Elaine Crowe is a lens-based artist living in Dublin. Her diverse background spans architecture, set design, street theatre, puppet-making, and arts education. Working primarily in film, photography, and print, her practice explores the experience of landscape through the concept of embodied cameras. She engages with the lens as a point of contact between body and place, questioning the gendered framing of landscape and seeking to reframe it through experimental, multi-channel installations and hybrid analogue-digital processes.
During her three weeks stay in our artistic residency, Elaine developed her personal project – an experimental film inspired by Yerevan. Elaine had already been in Yerevan twice in 2024 and since then she started learning more about Armenian culture. She’s been fascinated by many aspects of it, especially the architecture, on which she developed a series of prints.
This time, she chose to explore another different aspect, that of Armenian music. In particular, she learnt about the musician and composer Komitas, one of Armenia’s most celebrated figures.

Elaine Crowe in the process of filming and recording around Yerevan
“What sparked my interest was that he collected hundreds of folk songs. Some of them were lost, as well as some of his writings and possessions.

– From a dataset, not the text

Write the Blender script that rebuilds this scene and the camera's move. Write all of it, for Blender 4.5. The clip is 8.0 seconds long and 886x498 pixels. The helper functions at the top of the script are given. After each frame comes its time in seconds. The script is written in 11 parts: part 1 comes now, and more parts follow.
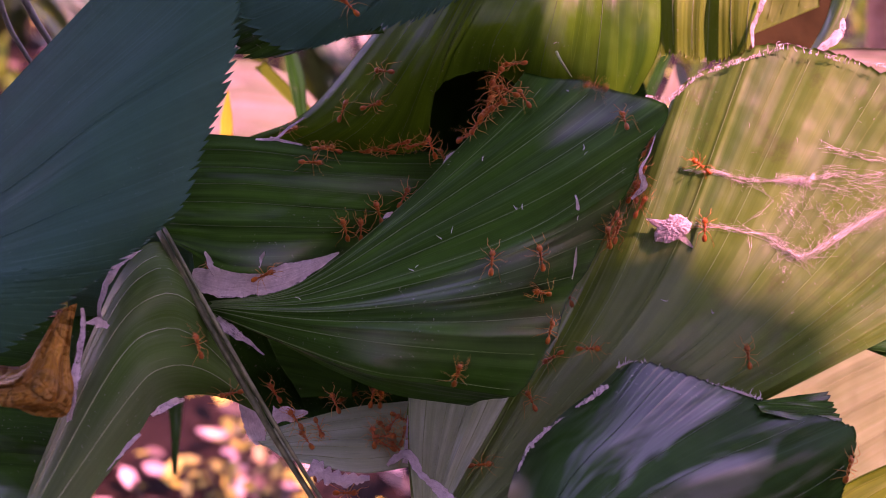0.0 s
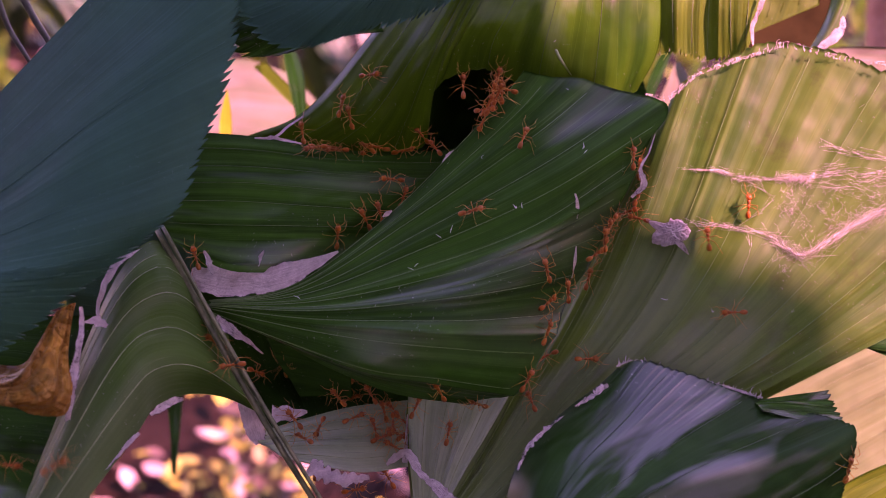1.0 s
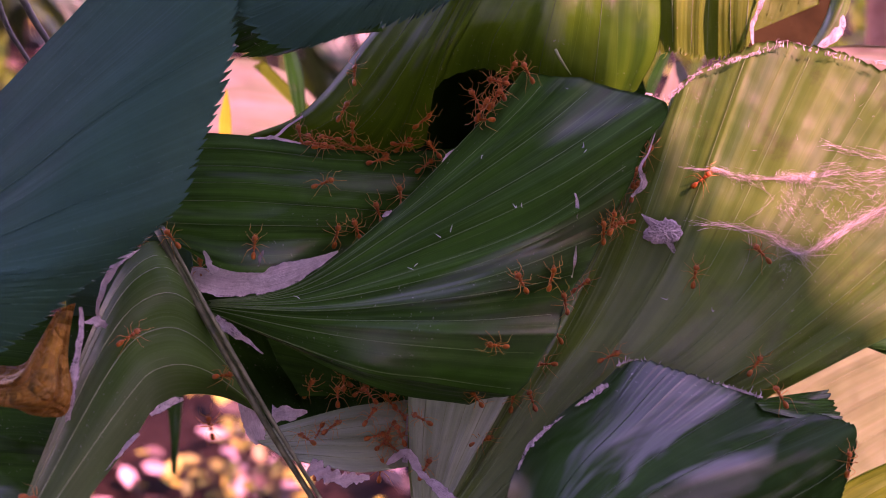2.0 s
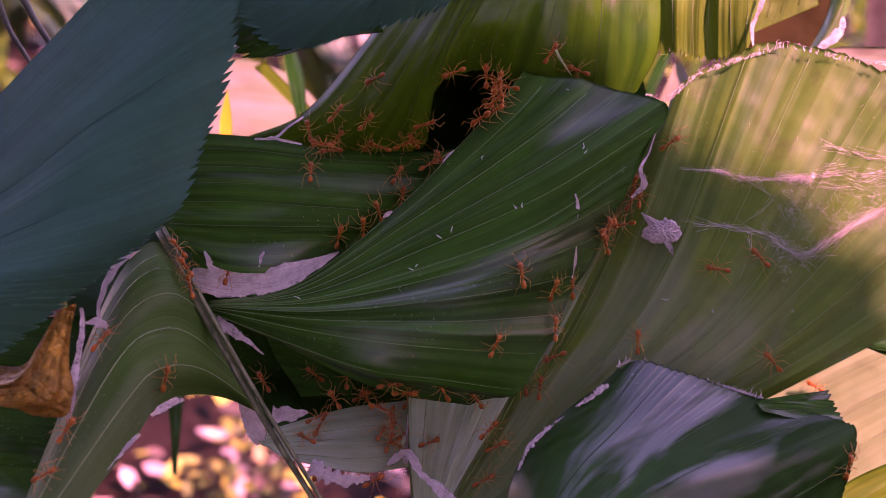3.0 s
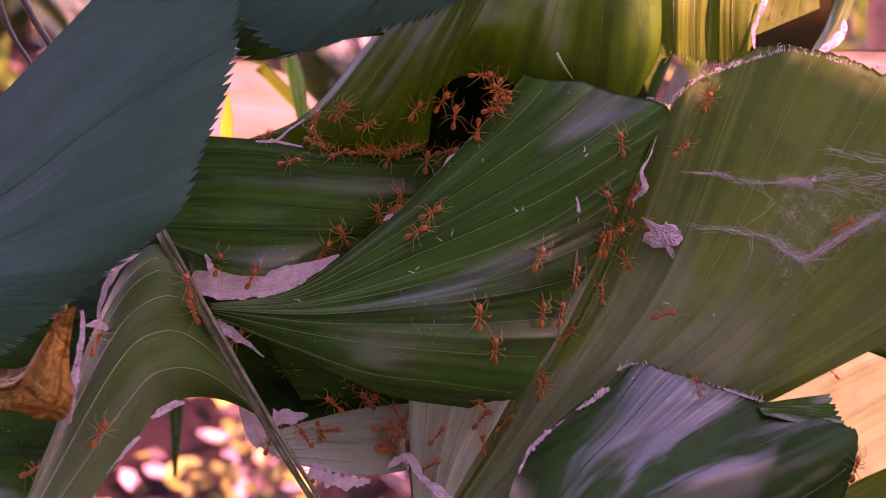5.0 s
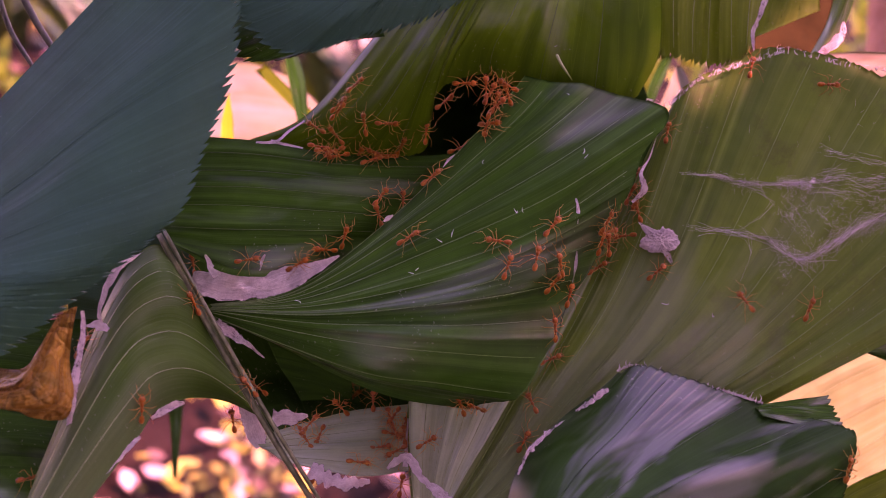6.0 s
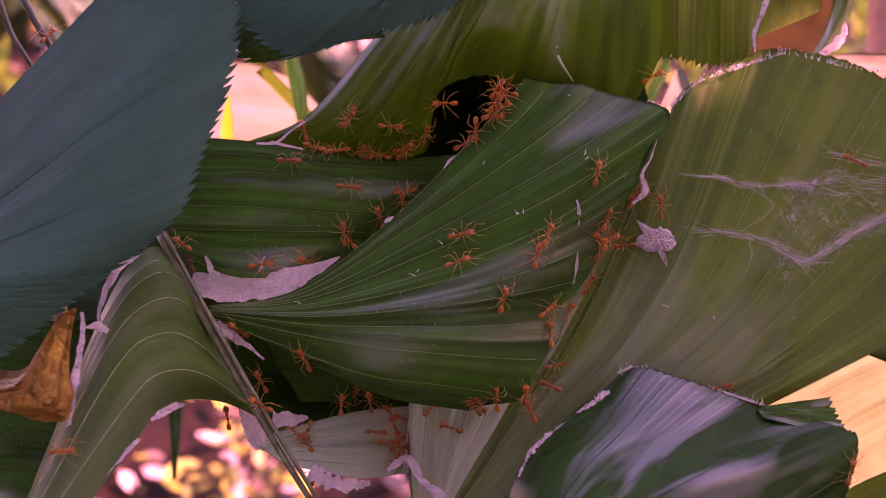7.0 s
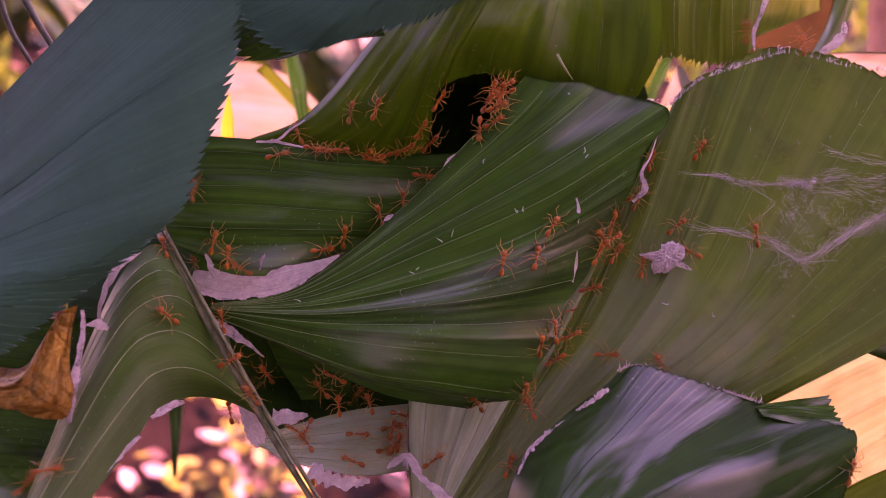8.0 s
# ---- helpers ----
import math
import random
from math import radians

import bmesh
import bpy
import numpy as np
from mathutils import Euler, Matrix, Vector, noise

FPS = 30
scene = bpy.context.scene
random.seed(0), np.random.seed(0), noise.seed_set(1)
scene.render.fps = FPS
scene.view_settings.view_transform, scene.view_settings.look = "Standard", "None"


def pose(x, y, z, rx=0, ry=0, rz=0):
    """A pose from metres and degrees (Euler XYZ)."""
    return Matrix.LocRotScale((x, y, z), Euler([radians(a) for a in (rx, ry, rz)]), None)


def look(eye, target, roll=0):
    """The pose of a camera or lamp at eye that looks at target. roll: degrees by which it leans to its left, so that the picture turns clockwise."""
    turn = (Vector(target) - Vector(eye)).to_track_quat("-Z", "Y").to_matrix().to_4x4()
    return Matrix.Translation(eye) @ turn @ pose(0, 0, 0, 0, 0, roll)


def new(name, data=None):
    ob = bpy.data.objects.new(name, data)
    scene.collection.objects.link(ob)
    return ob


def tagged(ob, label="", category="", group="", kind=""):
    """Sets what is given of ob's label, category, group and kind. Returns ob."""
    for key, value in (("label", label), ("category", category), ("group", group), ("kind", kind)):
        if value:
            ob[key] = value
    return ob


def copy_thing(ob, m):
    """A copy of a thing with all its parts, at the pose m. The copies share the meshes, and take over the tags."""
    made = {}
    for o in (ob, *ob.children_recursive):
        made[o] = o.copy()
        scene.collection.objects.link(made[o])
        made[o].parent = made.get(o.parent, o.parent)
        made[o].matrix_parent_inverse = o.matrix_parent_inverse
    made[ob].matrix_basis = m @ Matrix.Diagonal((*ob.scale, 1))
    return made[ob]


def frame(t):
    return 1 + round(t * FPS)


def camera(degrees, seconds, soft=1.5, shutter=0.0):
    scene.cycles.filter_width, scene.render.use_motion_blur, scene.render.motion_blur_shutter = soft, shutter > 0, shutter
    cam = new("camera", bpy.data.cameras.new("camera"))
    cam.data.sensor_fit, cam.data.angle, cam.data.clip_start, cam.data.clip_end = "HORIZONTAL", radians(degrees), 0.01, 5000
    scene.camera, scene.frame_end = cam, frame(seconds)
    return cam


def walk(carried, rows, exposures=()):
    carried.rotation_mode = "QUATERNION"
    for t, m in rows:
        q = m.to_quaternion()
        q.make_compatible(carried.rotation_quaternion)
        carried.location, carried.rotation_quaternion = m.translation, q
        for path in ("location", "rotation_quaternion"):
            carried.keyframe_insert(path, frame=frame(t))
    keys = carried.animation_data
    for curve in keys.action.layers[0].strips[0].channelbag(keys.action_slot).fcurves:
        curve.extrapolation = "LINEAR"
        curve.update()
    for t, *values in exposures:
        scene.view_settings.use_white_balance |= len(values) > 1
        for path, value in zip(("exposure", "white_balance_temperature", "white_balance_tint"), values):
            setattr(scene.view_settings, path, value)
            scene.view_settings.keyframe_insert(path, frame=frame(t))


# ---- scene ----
# The nest frame: millimetres, x right, y away from the camera, z up, tipped forward with the camera.
from mathutils.bvhtree import BVHTree

TIP = 25.0
NEST = pose(0, -0.2438 * math.cos(radians(TIP)), 1.0 + 0.2438 * math.sin(radians(TIP)), -TIP) @ Matrix.Translation((0, 0.2438, 0))
FOCUS = 0.2438


def nest(x, y, z):
    """A place of the nest frame, given in millimetres, in the world."""
    return NEST @ Vector((x * 0.001, y * 0.001, z * 0.001))


cam = camera(50, 8.0, soft=0.75, shutter=0.5)
cam.data.dof.use_dof = True
cam.data.dof.focus_distance = 0.245
cam.data.dof.aperture_fstop = 12.0


def eye(dx, dy, dz, pan=0.0, tilt=0.0, roll=0.0):
    """The camera's pose: its shift in the nest frame in millimetres and its small turns in degrees."""
    return NEST @ Matrix.Translation((dx * 0.001, dy * 0.001 - FOCUS, dz * 0.001)) @ pose(0, 0, 0, 90 + tilt, roll, pan)


PATH = [
    (0.0, eye(0, 0, 0)),
    (0.5, eye(0.07, 0.66, -0.08, 0.020, -0.030, 0.045)),
    (1.0, eye(0.04, 0.48, -0.40, -0.020, 0.020, 0.035)),
    (1.5, eye(0.05, 0.74, -0.14, -0.044, -0.089, 0.104)),
    (3.0, eye(-0.01, 0.36, -0.11, -0.013, -0.020, 0.101)),
    (3.5, eye(0.02, 0.70, -0.04, 0.010, -0.043, 0.068)),
    (4.0, eye(-0.13, 0.46, 0.26, -0.014, -0.029, 0.000)),
    (4.4, eye(-0.13, 0.60, 0.26, 0.000, -0.020, 0.020)),
    (4.5, eye(0.87, 5.48, 0.09, 0.653, -0.011, 0.280)),
    (4.6, eye(0.30, 2.60, 0.15, 0.300, 0.020, 0.130)),
    (4.7, eye(0.10, 1.20, 0.15, 0.100, 0.050, 0.050)),
    (6.0, eye(0.10, 0.05, 0.07, 0.045, 0.179, -0.063)),
    (6.5, eye(-0.07, 1.20, 0.42, 0.038, 0.264, -0.135)),
    (7.0, eye(-0.18, 0.62, 0.24, 0.012, 0.224, -0.099)),
    (7.5, eye(0.20, 1.88, 0.08, 0.199, 0.178, -0.083)),
    (8.0, eye(0.04, 0.25, 0.10, 0.047, 0.142, -0.133)),
]
walk(cam, PATH, exposures=[(0.0, 1.75, 8000, 112), (3.5, 1.90, 8200, 114), (4.5, 2.12, 8800, 121), (6.5, 2.19, 9300, 126), (8.0, 2.24, 9500, 127)])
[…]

So, I asked myself: what are the folk songs of today? Is there any way that we could sort of make up for that deficit?”, she says.
Starting with these questions, Elaine began to work on an experimental film in which sounds play a key role: her aim was to let the city of Yerevan interact and play with Komitas’ music, recording sounds all around the city and weaving them together with fragments of his compositions.
Her first week was spent walking, listening, and recording. Armed with only her phone, a backpack of simple tools, and a keen sense of presence, she gathered the sonic material of daily life in Yerevan: cars passing fast on the streets, water flowing from one of the iconic drinking fountains, the subway, the dance of swallows in the sky. These sounds became the raw material to be layered with Armenian folk instruments and Komitas’ piano pieces, creating an acoustic dialogue between past and present.

Still from the film
What fascinated her most was the contrast between Western harmonic traditions and the modal structures of Armenian music. “What’s interesting to me,” she explains, “is that when I work on combining the notes, I may have an inclination to follow the Western typical scale. However, Armenian traditional music doesn’t follow the same rules, and so it opens new ways of listening.”
Elaine’s film embraces simplicity in its visuals. Often, the camera looks upward, away from the ground and people, capturing the sky, the light, and fragments of architecture. She prefers single takes, resisting over-editing, while letting the soundscape carry the complexity. The visuals, tinted with a rose filter, underscore her awareness of being a visitor. “I am very aware that I am a Westerner with my lens, so I wanted to put a second perspective in the visuals and a filter that wouldn’t get lost. The rose-tint represents nostalgia for a place that you come to as a tourist, where you don’t see the harshness of daily life. I accept I have this lens as well.”
For Elaine, experimental filmmaking is profoundly physical. The camera is not a detached observer but an extension of her body, moving with her, breathing with her. She also works consciously with the frame, treating it not as a static boundary but as a layered and sometimes fuzzy edge, an active participant in the shaping of perception.

The camera, one of Elaine’s main tools
The piano patterns that emerge in her soundscape are derived from Komitas’ seven piano pieces. Through them, she builds a dialogue across time: between Komitas’ archive and Yerevan’s present soundscape, between Armenian modal structures and her own Western musical instincts, between the embodied camera and the disembodied echoes of history.
Elaine’s project is a modern urban symphony, an attempt to listen to Yerevan anew, to create a cinematic experience where viewers not only watch but feel themselves inside a shifting conversation of sound and movement. In doing so, she invites us to reflect on how places, history, and our own lenses shape the ways we see and listen to the world.